Aku menatap makam Ina Essy. Sekuntum mawar yang kuletakkan sejak sore tadi di pusaranya kini menebarkan aroma harum mewangi. Di sekitar mulai terbentang gulita. Kunang-kunang mencoba menerangi malam. Sudah sebulan dia tertidur di sini. Menyebut dan mengenang cinta Ina Essy adalah bagian dari kegembiraanku. Tak seorang pun boleh merebut kegembiraan itu dari hidupku. Karena cinta adalah sumber energi paling besar dan paling purba dalam kehidupan. Bahkan cinta jauh lebih purba dari nafas. Nafas manusia akan berhenti tetapi cinta tetap abadi. Nafasku tak akan berhenti hanya karena tidak lagi bekerja sebagai pegawai kantor di negeri ini. Cinta tetap hidup sekalipun jantung tak lagi berdetak. Kasih yang tertulis di dalam hati tak akan pudar, pun ketika tubuh sudah menjadi abu.

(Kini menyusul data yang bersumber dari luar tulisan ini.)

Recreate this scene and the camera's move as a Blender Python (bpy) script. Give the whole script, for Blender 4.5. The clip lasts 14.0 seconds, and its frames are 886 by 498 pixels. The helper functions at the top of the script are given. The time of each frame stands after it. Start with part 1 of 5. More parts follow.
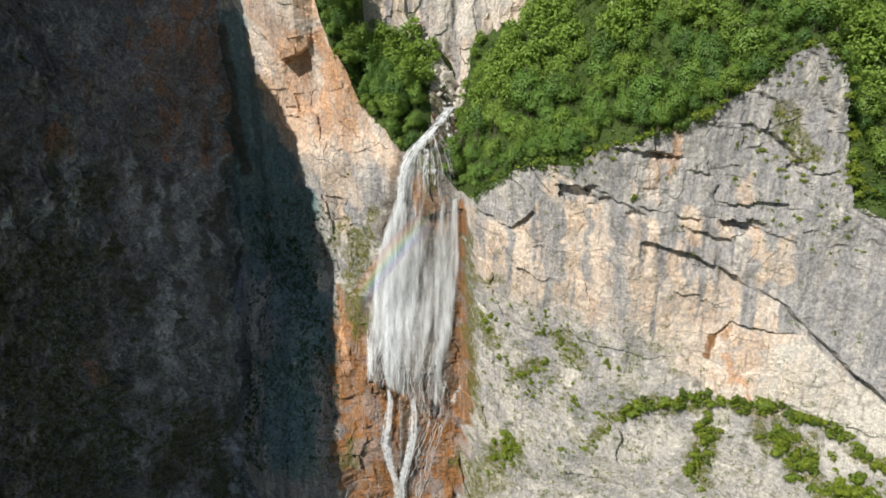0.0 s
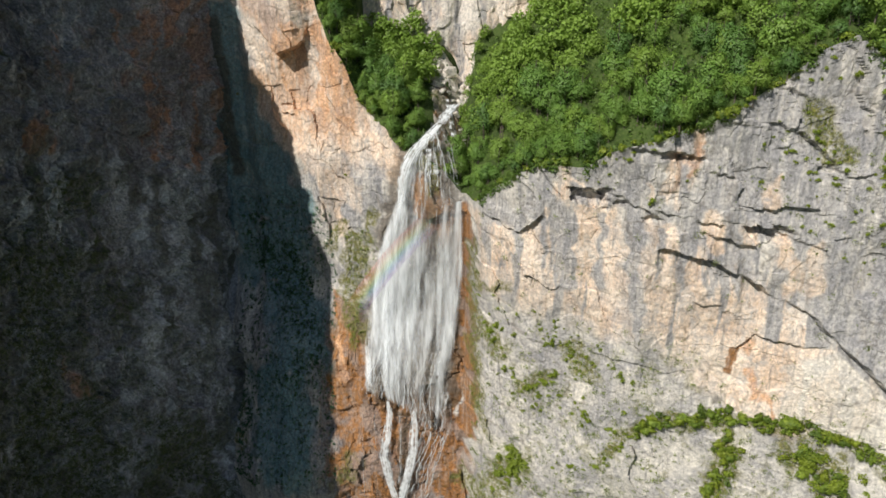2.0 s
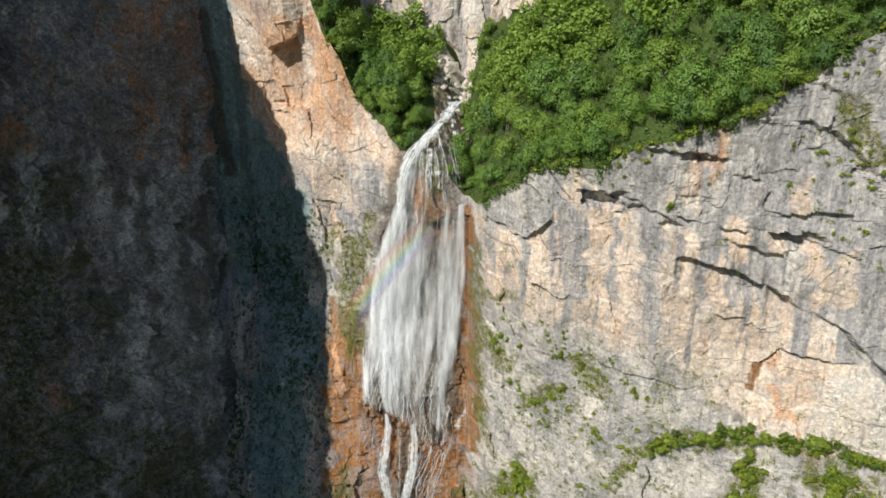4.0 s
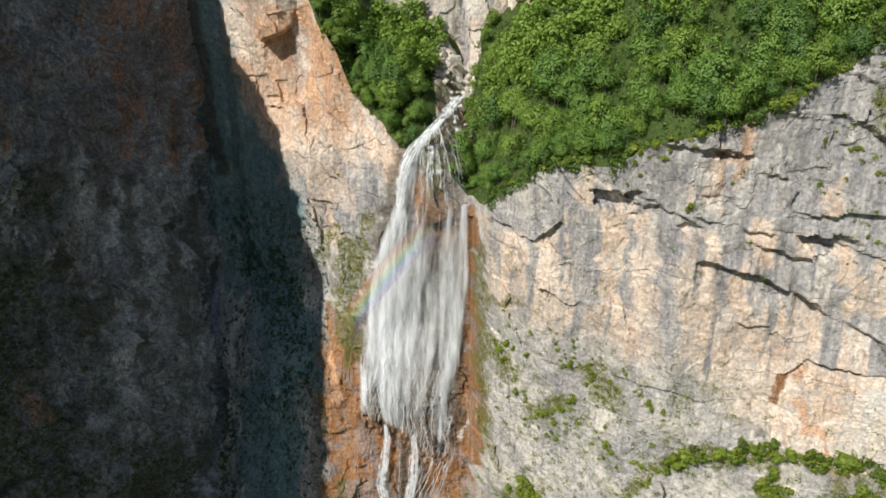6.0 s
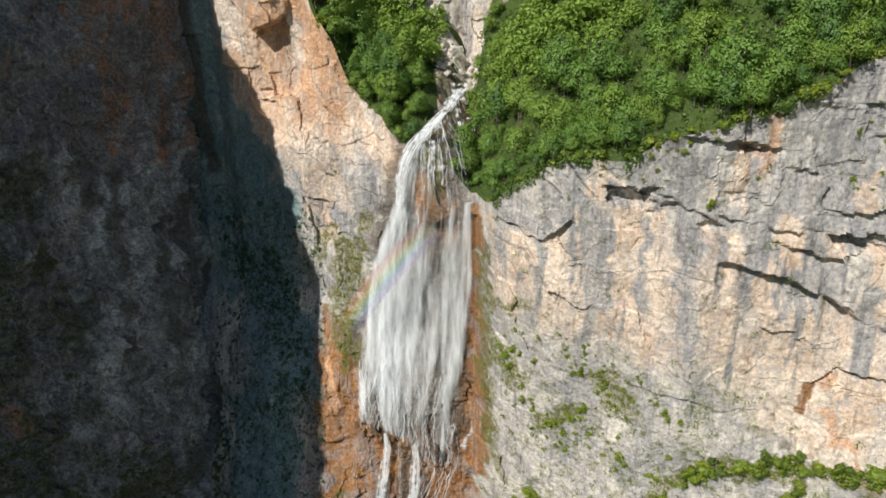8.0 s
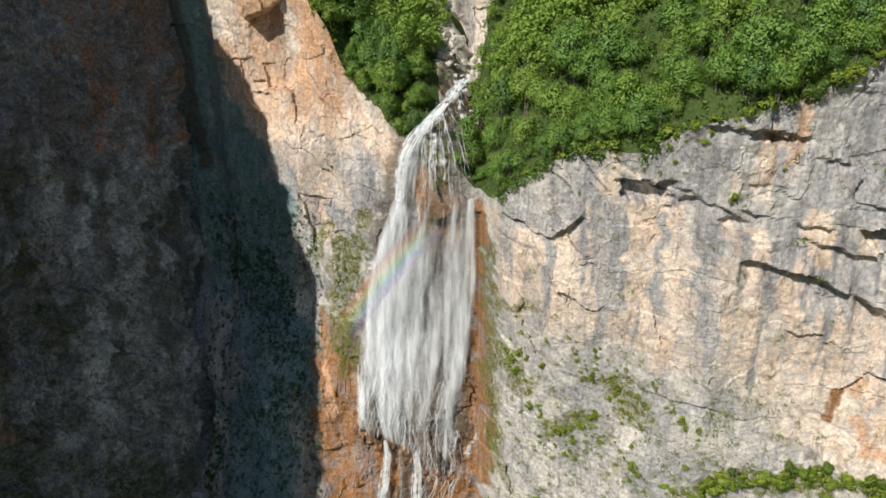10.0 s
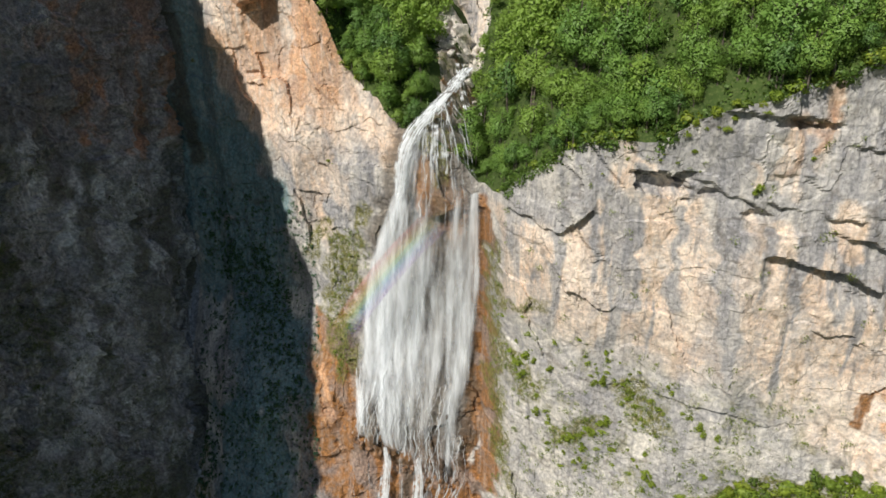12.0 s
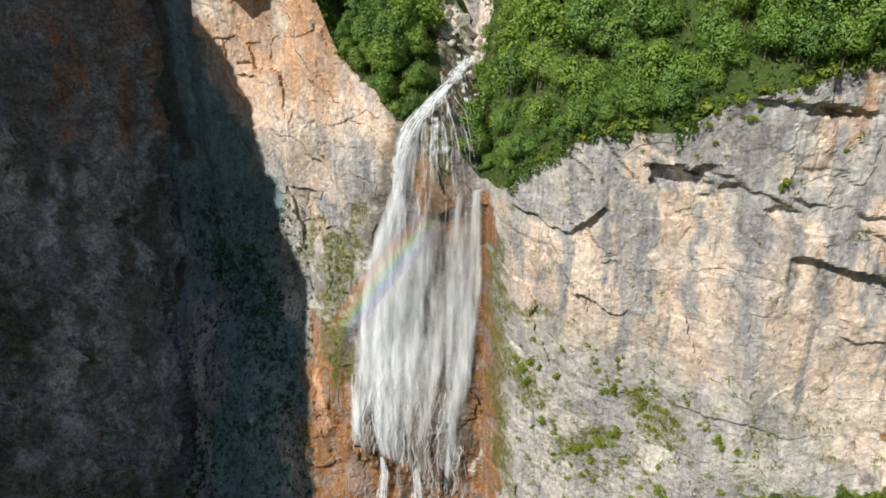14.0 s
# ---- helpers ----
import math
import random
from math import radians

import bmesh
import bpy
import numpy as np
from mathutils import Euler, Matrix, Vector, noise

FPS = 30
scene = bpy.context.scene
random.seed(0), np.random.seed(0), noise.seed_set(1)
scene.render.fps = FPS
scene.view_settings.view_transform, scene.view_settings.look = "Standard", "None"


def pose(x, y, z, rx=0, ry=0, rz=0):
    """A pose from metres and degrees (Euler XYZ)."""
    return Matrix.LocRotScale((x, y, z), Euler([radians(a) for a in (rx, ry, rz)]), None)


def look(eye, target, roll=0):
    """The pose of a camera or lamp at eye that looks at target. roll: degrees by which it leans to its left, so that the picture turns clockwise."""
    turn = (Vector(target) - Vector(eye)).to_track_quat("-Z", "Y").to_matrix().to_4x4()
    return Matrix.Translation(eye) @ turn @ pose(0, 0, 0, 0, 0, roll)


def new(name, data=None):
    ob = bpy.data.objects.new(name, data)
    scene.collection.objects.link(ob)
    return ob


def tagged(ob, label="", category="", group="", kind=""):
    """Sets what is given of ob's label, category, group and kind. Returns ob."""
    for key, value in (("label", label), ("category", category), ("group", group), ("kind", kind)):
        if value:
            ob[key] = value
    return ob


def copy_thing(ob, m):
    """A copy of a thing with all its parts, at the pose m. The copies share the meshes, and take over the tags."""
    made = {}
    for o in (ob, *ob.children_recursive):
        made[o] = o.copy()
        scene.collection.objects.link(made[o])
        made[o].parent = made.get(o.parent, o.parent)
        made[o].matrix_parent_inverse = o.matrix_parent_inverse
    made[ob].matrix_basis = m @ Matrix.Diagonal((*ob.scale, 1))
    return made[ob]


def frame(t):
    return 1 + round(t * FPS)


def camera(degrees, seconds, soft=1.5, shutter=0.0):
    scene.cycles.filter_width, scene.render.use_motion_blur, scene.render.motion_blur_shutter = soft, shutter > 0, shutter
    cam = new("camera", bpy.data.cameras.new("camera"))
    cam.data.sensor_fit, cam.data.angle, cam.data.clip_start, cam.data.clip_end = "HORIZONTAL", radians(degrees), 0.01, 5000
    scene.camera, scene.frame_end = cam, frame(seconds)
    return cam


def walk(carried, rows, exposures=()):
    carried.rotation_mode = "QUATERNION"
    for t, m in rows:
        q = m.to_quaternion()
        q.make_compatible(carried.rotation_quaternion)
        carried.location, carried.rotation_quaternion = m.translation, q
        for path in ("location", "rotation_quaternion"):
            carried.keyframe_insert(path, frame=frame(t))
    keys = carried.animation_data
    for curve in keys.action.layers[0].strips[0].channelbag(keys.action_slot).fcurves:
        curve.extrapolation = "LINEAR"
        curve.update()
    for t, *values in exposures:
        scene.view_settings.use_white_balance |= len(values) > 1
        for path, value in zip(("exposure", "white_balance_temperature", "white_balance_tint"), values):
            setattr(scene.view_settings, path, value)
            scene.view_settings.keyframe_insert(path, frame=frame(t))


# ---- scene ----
cam = camera(70.0, 14.0, soft=1.7)
# seconds, eye (x, y, z), yaw, pitch, lean to the right
PATH = [
    (0.0, 0.06, -0.03, 155.57, -0.00, -19.99, -0.01),
    (0.5, -0.35, 3.17, 154.89, 0.00, -20.02, -0.06),
    (1.0, -0.65, 6.57, 154.30, 0.00, -20.04, -0.12),
    (1.5, -0.89, 10.06, 153.75, -0.00, -20.06, -0.16),
    (2.0, -1.08, 13.57, 153.21, -0.01, -20.08, -0.20),
    (2.5, -1.25, 17.06, 152.67, -0.01, -20.11, -0.23),
    (3.0, -1.41, 20.48, 152.10, -0.02, -20.13, -0.25),
    (3.5, -1.57, 23.81, 151.50, -0.02, -20.15, -0.27),
    (4.0, -1.73, 27.05, 150.86, -0.03, -20.18, -0.27),
    (4.5, -1.90, 30.19, 150.18, -0.03, -20.20, -0.27),
    (5.0, -2.07, 33.23, 149.47, -0.04, -20.23, -0.26),
    (5.5, -2.24, 36.18, 148.71, -0.04, -20.25, -0.24),
    (6.0, -2.41, 39.05, 147.93, -0.03, -20.28, -0.22),
    (6.5, -2.58, 41.83, 147.11, -0.03, -20.30, -0.18),
    (7.0, -2.75, 44.54, 146.26, -0.02, -20.33, -0.14),
    (7.5, -2.90, 47.17, 145.39, -0.01, -20.35, -0.10),
    (8.0, -3.06, 49.74, 144.49, -0.00, -20.38, -0.05),
    (8.5, -3.20, 52.25, 143.58, 0.01, -20.40, 0.00),
    (9.0, -3.35, 54.68, 142.64, 0.02, -20.42, 0.05),
    (9.5, -3.50, 57.05, 141.67, 0.03, -20.43, 0.11),
    (10.0, -3.64, 59.35, 140.69, 0.04, -20.44, 0.16),
    (10.5, -3.80, 61.58, 139.68, 0.05, -20.44, 0.20),
    (11.0, -3.96, 63.76, 138.66, 0.05, -20.44, 0.24),
    (11.5, -4.12, 65.89, 137.61, 0.05, -20.43, 0.27),
    (12.0, -4.28, 68.00, 136.55, 0.05, -20.41, 0.29),
    (12.5, -4.44, 70.13, 135.49, 0.03, -20.38, 0.29),
    (13.0, -4.57, 72.32, 134.44, 0.01, -20.34, 0.28),
    (13.5, -4.65, 74.65, 133.42, -0.02, -20.29, 0.25),
    (14.0, -4.66, 77.20, 132.46, -0.06, -20.22, 0.19),
]
walk(cam, [(t, pose(x, y, z, 90 + pitch, 0, yaw) @ pose(0, 0, 0, 0, 0, -lean)) for t, x, y, z, yaw, pitch, lean in PATH],
     exposures=[(0.0, 0.0), (14.0, 0.0)])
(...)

Aku kembali ke rumah. Setelah menutup jendela dan menyalakan lampu-lampu, rumah dipenuhi jejak dan wajah Ina Essy. Di sebuah bingkai foto, terlihat aku dan Ina Essy berjalan bergandengan tangan sambil tertawa di pinggir pantai Lewolein. Pada bingkai foto lainnya, Ina Essy tersenyum menyambut kedatanganku di Bandara Adisucipto dengan penuh kegembiraan dan kasih sayang. Aku menanak hasrat dalam kesejukan cinta. Tangisku luruh. Tanpa keraguan sedikitpun, kutandatangani surat pengunduran diri sebagai pegawai.
Yogyakarta, 7 Agustus 2022
————————————
Tentang Penulis
Yoseph Yapi Taum lahir di Ataili, Lembata, NTT, 16 Desember. Saat ini menjadi dosen di Fakultas Sastra Universitas Sanata Dharma, Yogyakarta. Pendidikan: (1) SMA Seminari San Dominggo, Hokeng (1984), (2) Seminari Tinggi Santo Paulus Kentungan Yogyakarta (1984-1985) dari biara Oblat Maria Imaculata (OMI). (3) S-1 dari di IKIP Sanata Dharma (1990); (4) S-2 dari FIB Universitas Gadjah Mada (1995); (5) S-3 dari FIB Universitas Gadjah Mada (2013) dengan disertasi berjudul Representasi Tragedi 1965: Kajian New Historicism atas Teks-teks Sastra dan Nonsastra Tahun 1966-1998. Melakukan penelitian tentang Konflik dan Kekerasan di Papua (2015-2016). Antologi puisinya Ballada Arakian (2015), Ballada Orang-orang Arfak (2019), dan Kabar dari Kampung (2022).